Frayling thinks Chinaphobia is alive and kicking and has informed all our perceptions and actions towards China and made us reach conclusions about China that are undeserved and prejudiced.

Remarkably perhaps, Trannia, from the Guardian, actually took issue with him and undermined his argument.

Personally I don’t think ‘Chinaphobia’ exists in the Public mind, certainly not an innate prejudice against Chinese people based on ridiculous caricatures such as Fu Man Chu.

People base their perceptions of China on what they know its recent history to be….Korea, Vietnam, the brutal imposition of Communism that killed millons, the constant military threats to Japan and Taiwan, never mnd the invasion and occupation of Tibet (praised by Humphrys, or was it Naughtie?, when he went there) and of course Tianamen Square…just to mention a few things.

And those perceptions don’t reflect on the Chinese people but on its government.

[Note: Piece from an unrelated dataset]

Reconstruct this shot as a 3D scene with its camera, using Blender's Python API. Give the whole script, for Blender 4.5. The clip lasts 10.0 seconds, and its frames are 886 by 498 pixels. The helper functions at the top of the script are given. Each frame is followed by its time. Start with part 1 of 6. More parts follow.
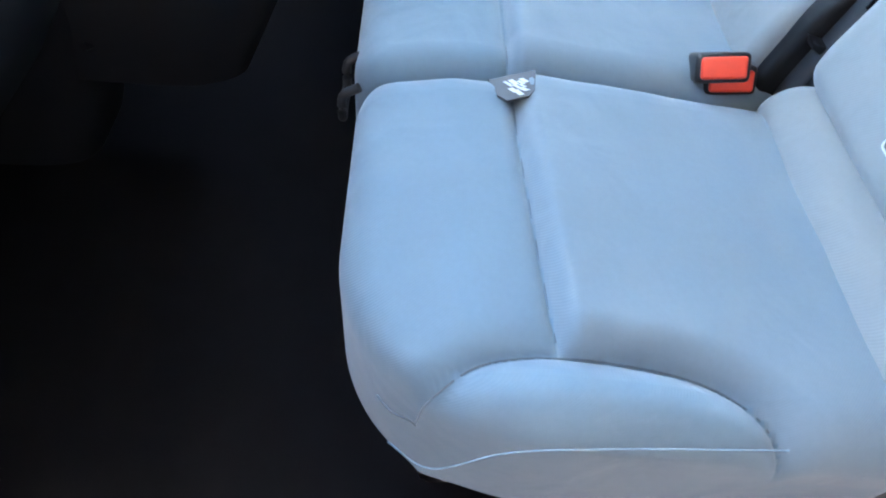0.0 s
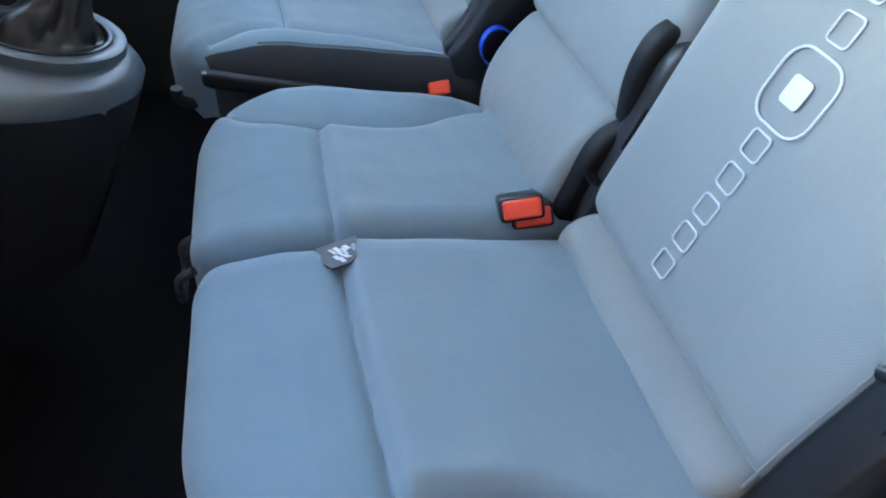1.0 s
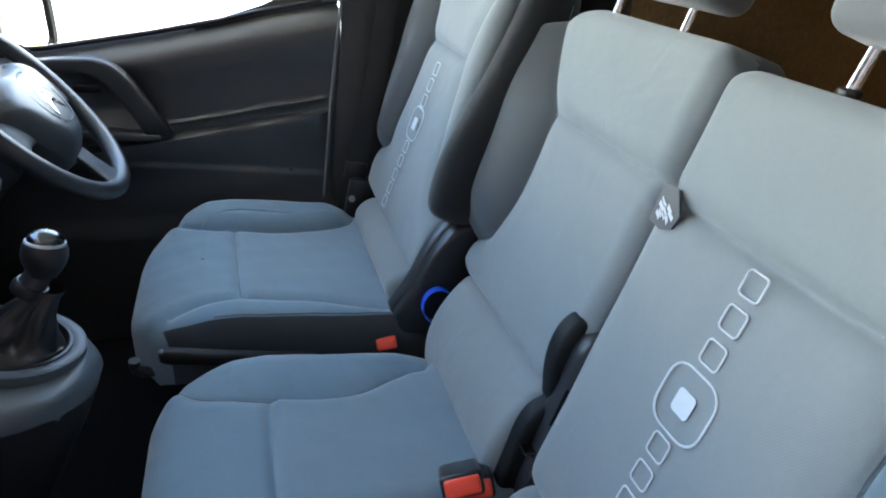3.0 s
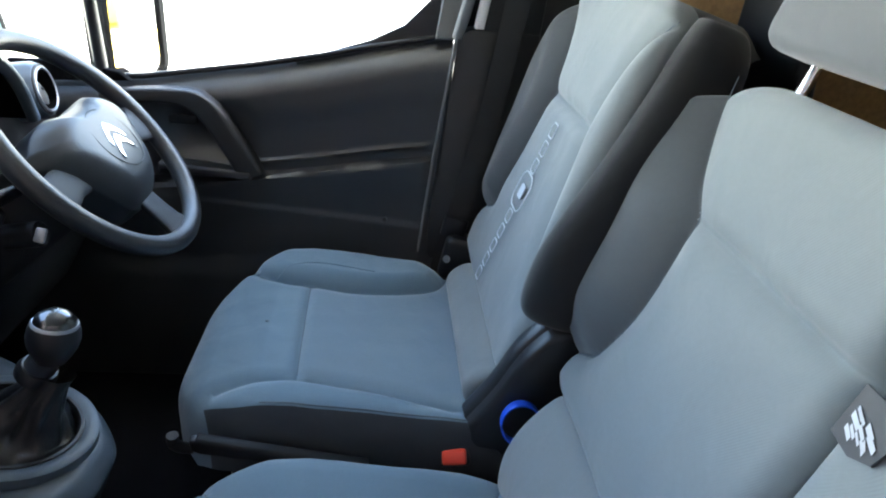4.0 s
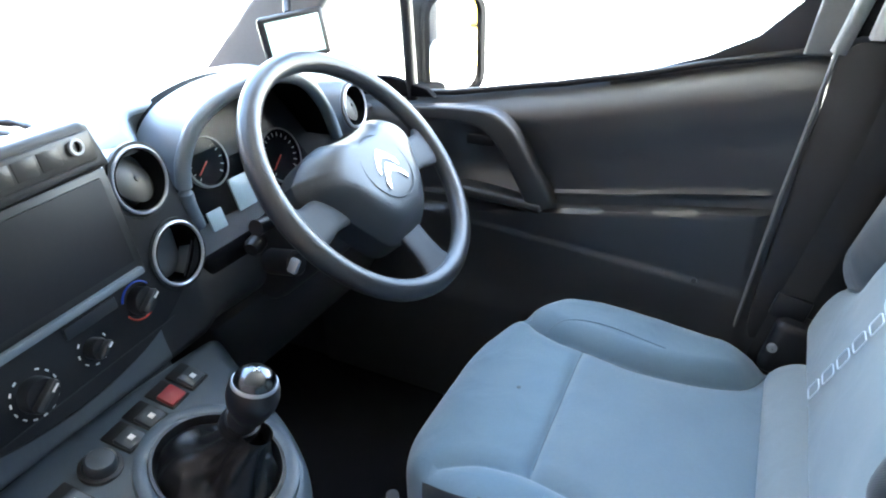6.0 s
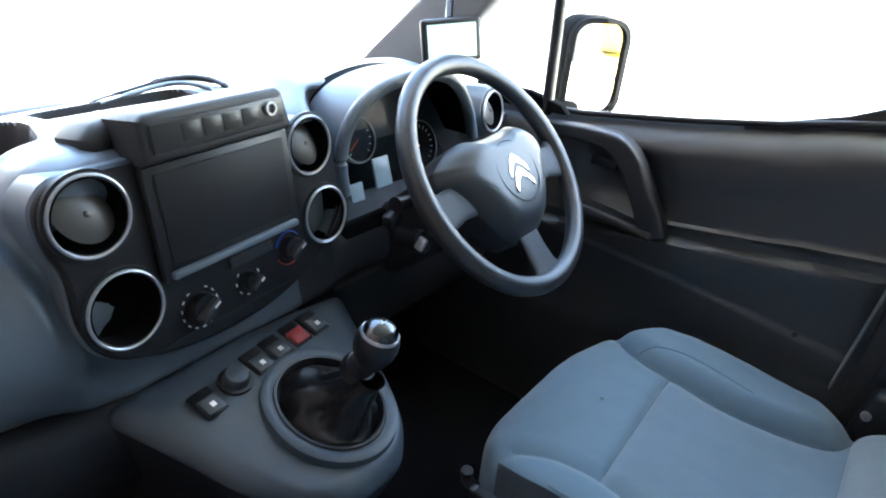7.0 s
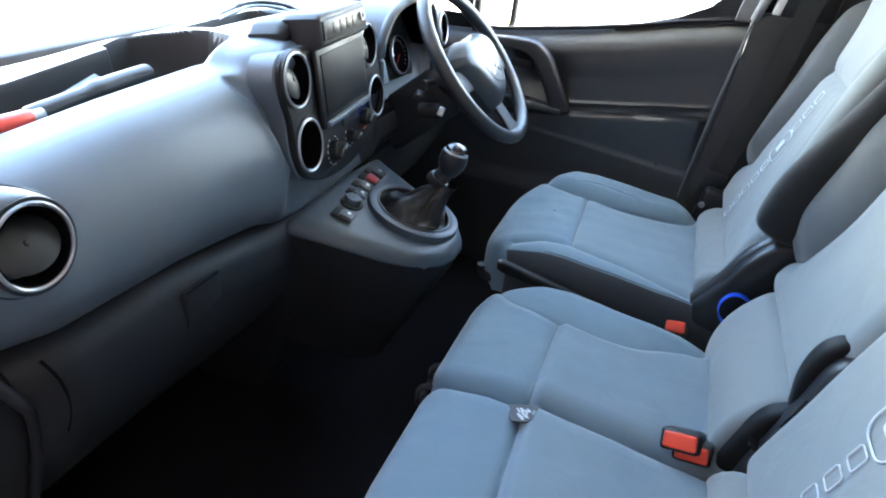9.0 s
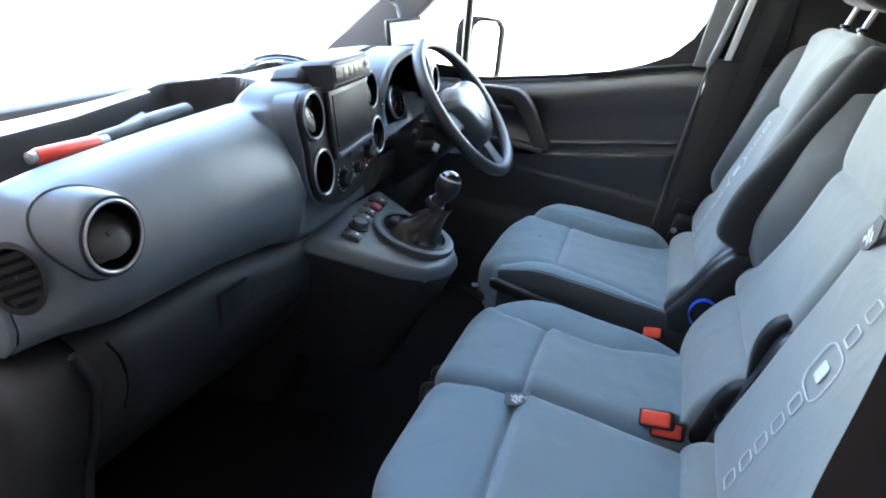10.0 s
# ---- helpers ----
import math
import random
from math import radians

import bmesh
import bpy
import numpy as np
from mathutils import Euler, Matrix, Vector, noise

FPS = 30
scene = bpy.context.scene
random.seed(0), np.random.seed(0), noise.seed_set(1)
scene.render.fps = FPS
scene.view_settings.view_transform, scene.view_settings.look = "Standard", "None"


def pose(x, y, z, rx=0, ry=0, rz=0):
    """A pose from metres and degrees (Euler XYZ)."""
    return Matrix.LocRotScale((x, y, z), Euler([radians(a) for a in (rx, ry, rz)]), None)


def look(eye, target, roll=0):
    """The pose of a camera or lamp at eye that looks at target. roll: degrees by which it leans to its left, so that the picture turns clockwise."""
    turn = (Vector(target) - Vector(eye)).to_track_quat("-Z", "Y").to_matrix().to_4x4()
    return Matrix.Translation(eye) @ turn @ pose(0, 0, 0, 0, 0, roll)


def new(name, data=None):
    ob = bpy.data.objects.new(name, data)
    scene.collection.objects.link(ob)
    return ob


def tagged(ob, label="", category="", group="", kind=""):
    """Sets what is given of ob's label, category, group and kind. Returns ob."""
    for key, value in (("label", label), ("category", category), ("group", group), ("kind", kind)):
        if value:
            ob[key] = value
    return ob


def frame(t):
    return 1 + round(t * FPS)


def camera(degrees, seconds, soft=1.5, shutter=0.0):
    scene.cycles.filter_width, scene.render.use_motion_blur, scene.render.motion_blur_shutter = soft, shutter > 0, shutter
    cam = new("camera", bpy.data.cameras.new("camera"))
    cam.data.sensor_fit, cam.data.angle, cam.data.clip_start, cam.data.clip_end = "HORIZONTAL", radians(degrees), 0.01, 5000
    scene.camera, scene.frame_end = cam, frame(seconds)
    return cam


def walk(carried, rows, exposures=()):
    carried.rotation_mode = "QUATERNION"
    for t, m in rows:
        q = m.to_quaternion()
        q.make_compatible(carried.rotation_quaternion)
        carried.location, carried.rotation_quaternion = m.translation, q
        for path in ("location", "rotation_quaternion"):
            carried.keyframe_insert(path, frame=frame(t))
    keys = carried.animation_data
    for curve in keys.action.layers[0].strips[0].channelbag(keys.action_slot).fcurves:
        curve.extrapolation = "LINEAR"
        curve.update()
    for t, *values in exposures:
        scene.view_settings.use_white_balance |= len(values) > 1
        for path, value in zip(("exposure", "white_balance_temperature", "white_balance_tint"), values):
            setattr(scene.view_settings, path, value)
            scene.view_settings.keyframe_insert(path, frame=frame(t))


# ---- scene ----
cam = camera(69.4, 10.0, soft=2.0)
PATH = [
    (0, (-0.908, 0.030, 0.889), (0.293, -0.094, -0.705), 7.5),
    (0.3, (-0.906, 0.002, 0.900), (0.329, -0.273, -0.649), 7.0),
    (0.5, (-0.899, 0.009, 0.898), (0.366, -0.445, -0.583), 10.8),
    (0.6, (-0.903, 0.004, 0.921), (0.386, -0.454, -0.539), 9.5),
    (0.8, (-0.896, 0.006, 0.929), (0.460, -0.515, -0.445), 9.9),
    (1, (-0.904, -0.036, 0.972), (0.504, -0.477, -0.379), 6.9),
    (1.5, (-0.914, -0.048, 1.023), (0.545, -0.579, -0.238), 7.1),
    (2, (-0.918, -0.049, 1.075), (0.583, -0.675, -0.089), 7.9),
    (2.5, (-0.914, -0.065, 1.118), (0.662, -0.720, 0.076), 6.1),
    (2.7, (-0.911, -0.065, 1.124), (0.717, -0.717, 0.161), 5.5),
    (3.8, (-0.703, -0.153, 1.160), (1.078, -0.443, 0.297), 5.5),
    (4, (-0.649, -0.174, 1.159), (1.129, -0.377, 0.265), 5.5),
    (4.5, (-0.529, -0.187, 1.151), (1.226, -0.157, 0.192), 4.6),
    (5, (-0.426, -0.201, 1.138), (1.291, 0.029, 0.137), 3.0),
    (5.5, (-0.380, -0.203, 1.146), (1.269, 0.317, 0.139), 1.1),
    (6, (-0.389, -0.227, 1.156), (1.188, 0.563, 0.213), -0.9),
    (6.2, (-0.401, -0.233, 1.160), (1.133, 0.657, 0.235), 0.5),
    (7.3, (-0.545, -0.231, 1.175), (0.896, 0.807, 0.255), 5.9),
    (7.5, (-0.601, -0.227, 1.179), (0.886, 0.750, 0.265), 7.4),
    (8, (-0.796, -0.192, 1.177), (0.774, 0.578, 0.206), 8.8),
    (8.5, (-0.975, -0.173, 1.175), (0.651, 0.431, 0.179), 8.6),
    (9, (-1.136, -0.164, 1.163), (0.528, 0.359, 0.185), 7.1),
    (9.5, (-1.242, -0.192, 1.163), (0.436, 0.360, 0.225), 5.5),
    (10, (-1.309, -0.213, 1.151), (0.438, 0.327, 0.340), 5.9),
]
EXPOSURES = [(t, stops, 6600, 0) for t, stops in ((0, 5.9), (0.5, 5.6), (1.0, 5.2), (1.5, 4.9), (2.0, 4.75), (2.5, 4.65), (3.8, 4.45), (4.5, 4.85), (5.0, 5.15), (5.5, 5.4), (6, 5.35), (7.5, 4.5), (8.5, 4.9), (9.0, 5.2), (9.5, 5.25), (10, 4.95))]
walk(cam, [(t, look(eye, target, roll)) for t, eye, target, roll in PATH], EXPOSURES)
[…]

Seems that Frayling came up with an idea and pressed on with it regardless and now has a book to sell.

In 2012 Frayling’s attitude towards China were apparently different as the Royal College of Art was in danger of becoming a ‘Chinese finishing school’ with so many Chinese students….  How do I know that?  Because someone called Sir Christopher Frayling said so..in a BBC programme in 2012……

If we don’t do more to encourage our young people to art and design, Frayling tells me, the RCA will find itself simply “a Chinese finishing school”. Canny Prince Albert would not have approved.

 

I guess ‘Chinaphobia’ is okay when your own interests are under threat.

 

There is a great deal of talk of ‘Chinaphobia’ on the internet but you have to ask just how much of that is driven by the Chinese government trying to undermine the perception that it has taken over the world by using cheap labour, cheap money, lax environmental controls and the exploitation of third world countries’ resources and the ‘occupation’ of many with Chinese labourers?

The Today programme didn’t delve that far though, happy to bring us the frothy and exciting, eyecatching and controversial, instead of dull old reality.

 

 

That Old Green Hush

 

 

There’s this from the Telegraph:

Scrap the Climate Change Act to keep the lights on, says Owen Paterson

 

And this from the Mail:

Britain will run out of electricity unless it axes green target, warns ex-Minister

 

And then there is this from the BBC:

 

 

 

 

 

 

…a big fat nothing.

 

Still when they get round to it here’s the format….a quick run down of what Paterson claims, then a range of ‘credible’ voices disparaging him and his views, then Ed Davey will pad out the rest of the report, ie nearly all of it, with his pro-green claptrap assuring us that the lights will shine even brighter when generated by attaching electrodes to climate sceptic’s doodahs and making them lick the skin of toxic toads, and that otherwise we are all doomed.

You know it all makes sense….or you would know if the BBC reported it.